» **SET PROBLEM**:
Starting with the first line of the data below, copy each line up to and including the one containing "cx, cy, z0 = POT_C[0], POT_C[1], 0.898". Pictures stay out.

» **GIVEN MATERIAL**:
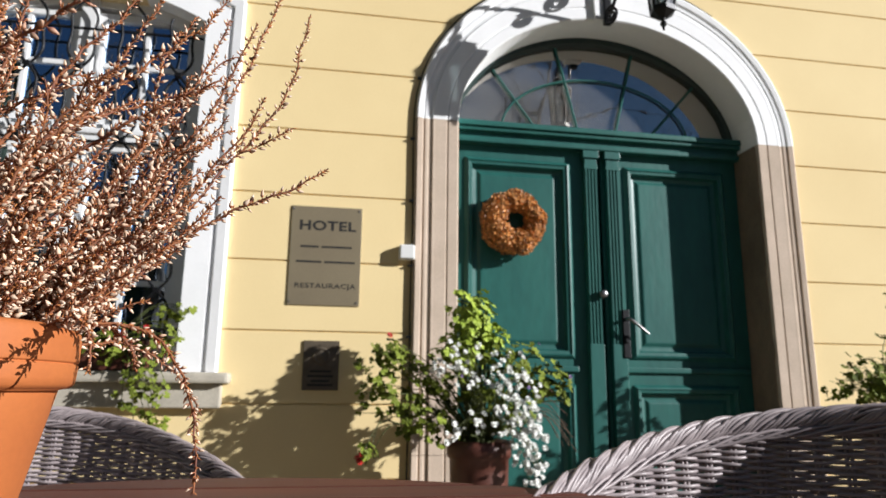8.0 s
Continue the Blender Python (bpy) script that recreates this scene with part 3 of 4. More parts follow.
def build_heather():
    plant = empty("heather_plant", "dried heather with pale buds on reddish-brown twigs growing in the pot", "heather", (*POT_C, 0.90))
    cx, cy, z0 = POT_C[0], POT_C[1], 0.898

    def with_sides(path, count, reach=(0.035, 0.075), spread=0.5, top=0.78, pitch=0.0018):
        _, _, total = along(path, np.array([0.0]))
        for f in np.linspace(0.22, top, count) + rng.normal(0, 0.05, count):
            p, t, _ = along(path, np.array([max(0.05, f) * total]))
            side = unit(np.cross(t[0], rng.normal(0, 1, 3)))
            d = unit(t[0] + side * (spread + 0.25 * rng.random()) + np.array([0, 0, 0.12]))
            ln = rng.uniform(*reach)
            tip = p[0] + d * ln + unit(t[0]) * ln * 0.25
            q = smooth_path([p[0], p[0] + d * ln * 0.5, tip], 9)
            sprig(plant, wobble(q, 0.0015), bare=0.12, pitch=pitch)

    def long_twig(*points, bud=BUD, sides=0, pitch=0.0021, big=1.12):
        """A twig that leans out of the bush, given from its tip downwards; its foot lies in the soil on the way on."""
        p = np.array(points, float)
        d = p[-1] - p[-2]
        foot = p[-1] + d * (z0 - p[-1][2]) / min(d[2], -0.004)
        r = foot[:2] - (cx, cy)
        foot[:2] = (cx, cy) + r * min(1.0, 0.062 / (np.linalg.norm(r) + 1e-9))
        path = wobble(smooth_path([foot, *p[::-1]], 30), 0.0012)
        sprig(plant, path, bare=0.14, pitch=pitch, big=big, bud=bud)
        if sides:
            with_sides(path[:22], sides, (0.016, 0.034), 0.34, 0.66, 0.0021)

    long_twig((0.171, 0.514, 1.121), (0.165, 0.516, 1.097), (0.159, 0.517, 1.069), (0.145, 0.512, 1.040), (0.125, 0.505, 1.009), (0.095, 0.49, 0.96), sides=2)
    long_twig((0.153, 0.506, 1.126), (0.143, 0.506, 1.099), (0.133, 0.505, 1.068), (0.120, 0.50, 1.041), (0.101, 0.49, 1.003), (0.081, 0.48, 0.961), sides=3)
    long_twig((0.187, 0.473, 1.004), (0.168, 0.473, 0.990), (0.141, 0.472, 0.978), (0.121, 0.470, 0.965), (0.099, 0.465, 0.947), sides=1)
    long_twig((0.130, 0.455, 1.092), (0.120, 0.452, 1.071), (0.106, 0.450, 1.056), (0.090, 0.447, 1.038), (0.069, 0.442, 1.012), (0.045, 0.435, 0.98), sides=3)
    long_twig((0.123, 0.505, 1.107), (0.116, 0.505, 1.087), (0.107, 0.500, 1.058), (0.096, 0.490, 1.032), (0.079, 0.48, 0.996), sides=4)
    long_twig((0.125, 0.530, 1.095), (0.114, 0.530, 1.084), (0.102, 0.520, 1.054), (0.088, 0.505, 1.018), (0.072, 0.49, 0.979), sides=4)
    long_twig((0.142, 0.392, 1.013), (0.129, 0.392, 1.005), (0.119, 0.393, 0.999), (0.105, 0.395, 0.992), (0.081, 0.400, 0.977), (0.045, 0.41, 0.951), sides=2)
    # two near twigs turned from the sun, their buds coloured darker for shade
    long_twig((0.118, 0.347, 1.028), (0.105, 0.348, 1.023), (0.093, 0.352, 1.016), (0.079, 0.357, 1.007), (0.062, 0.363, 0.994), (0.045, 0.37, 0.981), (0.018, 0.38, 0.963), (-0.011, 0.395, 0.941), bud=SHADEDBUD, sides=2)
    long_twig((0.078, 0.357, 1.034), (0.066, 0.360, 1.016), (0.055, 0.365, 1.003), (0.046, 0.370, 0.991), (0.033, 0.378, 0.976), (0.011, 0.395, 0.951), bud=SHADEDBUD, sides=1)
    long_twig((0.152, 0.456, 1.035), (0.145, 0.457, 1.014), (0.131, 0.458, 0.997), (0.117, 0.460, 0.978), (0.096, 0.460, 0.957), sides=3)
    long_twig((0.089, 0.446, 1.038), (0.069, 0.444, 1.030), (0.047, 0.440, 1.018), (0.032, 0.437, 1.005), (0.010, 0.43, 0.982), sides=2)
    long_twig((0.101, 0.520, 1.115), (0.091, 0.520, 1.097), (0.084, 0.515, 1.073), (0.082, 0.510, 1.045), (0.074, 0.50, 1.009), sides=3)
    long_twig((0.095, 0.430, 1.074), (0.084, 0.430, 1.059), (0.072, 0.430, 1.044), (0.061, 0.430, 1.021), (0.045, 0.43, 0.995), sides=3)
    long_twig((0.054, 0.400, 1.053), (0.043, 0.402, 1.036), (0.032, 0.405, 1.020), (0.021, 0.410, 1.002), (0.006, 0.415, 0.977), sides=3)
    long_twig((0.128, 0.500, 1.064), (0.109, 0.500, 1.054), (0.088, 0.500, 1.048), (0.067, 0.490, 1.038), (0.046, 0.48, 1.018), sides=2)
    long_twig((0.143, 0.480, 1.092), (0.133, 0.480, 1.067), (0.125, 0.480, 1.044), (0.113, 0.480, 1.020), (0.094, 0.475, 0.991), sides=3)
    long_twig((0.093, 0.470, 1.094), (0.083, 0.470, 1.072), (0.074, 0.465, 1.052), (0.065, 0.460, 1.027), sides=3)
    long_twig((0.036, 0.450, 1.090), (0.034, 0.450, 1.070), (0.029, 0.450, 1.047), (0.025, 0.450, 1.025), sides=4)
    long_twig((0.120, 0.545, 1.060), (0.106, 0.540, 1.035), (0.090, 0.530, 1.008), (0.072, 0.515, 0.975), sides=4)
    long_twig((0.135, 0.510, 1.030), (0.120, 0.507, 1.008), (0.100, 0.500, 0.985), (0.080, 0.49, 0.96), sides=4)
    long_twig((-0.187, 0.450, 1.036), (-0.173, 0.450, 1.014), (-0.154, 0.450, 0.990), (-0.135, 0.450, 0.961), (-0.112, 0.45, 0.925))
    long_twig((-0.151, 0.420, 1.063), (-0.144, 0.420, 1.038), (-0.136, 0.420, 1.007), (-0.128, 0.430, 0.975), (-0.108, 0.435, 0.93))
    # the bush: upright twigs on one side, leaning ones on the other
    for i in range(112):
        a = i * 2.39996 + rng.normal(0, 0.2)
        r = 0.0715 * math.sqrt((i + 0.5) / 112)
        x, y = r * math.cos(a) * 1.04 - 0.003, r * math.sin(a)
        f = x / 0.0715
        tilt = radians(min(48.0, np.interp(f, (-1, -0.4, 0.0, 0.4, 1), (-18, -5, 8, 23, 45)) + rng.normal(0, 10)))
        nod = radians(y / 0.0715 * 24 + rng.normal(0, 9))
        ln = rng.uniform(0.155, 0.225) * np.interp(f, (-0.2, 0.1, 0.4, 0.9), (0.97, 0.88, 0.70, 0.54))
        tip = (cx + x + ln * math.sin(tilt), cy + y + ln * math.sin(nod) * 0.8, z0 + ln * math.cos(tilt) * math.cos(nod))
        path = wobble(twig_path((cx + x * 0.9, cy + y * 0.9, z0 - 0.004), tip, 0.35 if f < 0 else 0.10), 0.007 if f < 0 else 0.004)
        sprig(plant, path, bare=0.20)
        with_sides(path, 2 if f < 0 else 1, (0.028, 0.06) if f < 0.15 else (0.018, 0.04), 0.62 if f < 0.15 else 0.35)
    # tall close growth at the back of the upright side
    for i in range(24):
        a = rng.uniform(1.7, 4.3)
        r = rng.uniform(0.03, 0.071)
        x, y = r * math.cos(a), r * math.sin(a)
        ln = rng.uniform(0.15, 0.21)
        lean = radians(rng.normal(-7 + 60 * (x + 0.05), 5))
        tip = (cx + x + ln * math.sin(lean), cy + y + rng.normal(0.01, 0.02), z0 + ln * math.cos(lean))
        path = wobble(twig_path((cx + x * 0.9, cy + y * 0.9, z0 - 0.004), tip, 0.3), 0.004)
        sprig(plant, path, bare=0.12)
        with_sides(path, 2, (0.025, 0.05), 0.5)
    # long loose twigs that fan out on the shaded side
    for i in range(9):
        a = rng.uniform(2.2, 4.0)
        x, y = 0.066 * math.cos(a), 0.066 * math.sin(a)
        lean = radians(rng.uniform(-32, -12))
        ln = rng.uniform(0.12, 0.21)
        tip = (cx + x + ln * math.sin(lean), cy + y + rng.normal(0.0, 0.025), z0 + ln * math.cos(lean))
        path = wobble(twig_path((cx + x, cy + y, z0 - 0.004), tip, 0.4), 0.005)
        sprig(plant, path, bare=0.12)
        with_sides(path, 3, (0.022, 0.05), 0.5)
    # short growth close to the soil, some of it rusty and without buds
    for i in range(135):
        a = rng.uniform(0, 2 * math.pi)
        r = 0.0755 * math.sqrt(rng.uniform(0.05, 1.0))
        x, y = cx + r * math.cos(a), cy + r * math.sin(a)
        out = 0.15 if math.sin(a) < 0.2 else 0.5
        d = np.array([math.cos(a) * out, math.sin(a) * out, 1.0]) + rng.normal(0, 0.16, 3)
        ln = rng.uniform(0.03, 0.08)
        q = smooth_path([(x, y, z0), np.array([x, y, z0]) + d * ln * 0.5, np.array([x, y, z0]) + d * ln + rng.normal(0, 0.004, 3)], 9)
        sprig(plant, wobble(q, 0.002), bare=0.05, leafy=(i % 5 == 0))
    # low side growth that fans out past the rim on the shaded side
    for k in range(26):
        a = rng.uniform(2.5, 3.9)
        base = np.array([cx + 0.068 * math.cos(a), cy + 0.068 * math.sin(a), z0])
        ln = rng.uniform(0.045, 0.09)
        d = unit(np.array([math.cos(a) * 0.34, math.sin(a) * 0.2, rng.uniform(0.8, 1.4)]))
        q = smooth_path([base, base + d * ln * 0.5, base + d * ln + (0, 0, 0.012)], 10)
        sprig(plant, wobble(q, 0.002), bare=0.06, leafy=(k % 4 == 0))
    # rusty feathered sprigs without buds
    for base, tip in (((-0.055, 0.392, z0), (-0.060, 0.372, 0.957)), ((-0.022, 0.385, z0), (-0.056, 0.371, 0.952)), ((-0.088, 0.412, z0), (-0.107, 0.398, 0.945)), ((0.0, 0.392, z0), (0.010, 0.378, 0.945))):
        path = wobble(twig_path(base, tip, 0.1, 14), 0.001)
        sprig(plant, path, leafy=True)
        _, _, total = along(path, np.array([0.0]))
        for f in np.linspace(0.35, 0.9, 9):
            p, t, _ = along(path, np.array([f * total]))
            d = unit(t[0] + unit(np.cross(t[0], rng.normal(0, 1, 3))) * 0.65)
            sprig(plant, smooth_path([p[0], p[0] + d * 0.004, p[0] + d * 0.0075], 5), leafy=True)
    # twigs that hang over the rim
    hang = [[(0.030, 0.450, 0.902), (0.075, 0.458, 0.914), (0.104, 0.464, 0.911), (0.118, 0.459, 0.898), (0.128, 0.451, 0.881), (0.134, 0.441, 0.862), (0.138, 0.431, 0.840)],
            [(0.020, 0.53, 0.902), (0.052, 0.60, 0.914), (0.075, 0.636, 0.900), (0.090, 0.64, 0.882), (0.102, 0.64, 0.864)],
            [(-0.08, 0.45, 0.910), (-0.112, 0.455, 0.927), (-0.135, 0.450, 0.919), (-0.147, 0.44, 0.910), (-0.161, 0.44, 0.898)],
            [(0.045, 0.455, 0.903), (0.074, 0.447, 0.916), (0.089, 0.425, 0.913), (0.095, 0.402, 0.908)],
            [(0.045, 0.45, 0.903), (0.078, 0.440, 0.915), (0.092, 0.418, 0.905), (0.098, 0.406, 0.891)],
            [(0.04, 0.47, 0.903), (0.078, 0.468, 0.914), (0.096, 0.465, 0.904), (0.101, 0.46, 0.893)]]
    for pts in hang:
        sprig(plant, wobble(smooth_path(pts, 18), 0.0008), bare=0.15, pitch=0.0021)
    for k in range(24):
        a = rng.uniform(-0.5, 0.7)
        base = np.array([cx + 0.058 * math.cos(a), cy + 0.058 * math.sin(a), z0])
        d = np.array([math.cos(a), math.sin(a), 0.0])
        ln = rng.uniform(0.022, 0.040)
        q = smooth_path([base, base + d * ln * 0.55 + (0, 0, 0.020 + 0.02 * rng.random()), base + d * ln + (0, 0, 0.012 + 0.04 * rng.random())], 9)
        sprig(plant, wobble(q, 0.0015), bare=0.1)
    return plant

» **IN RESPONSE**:
8.0 s
Continue the Blender Python (bpy) script that recreates this scene with part 3 of 4. More parts follow.
def build_heather():
    plant = empty("heather_plant", "dried heather with pale buds on reddish-brown twigs growing in the pot", "heather", (*POT_C, 0.90))
    cx, cy, z0 = POT_C[0], POT_C[1], 0.898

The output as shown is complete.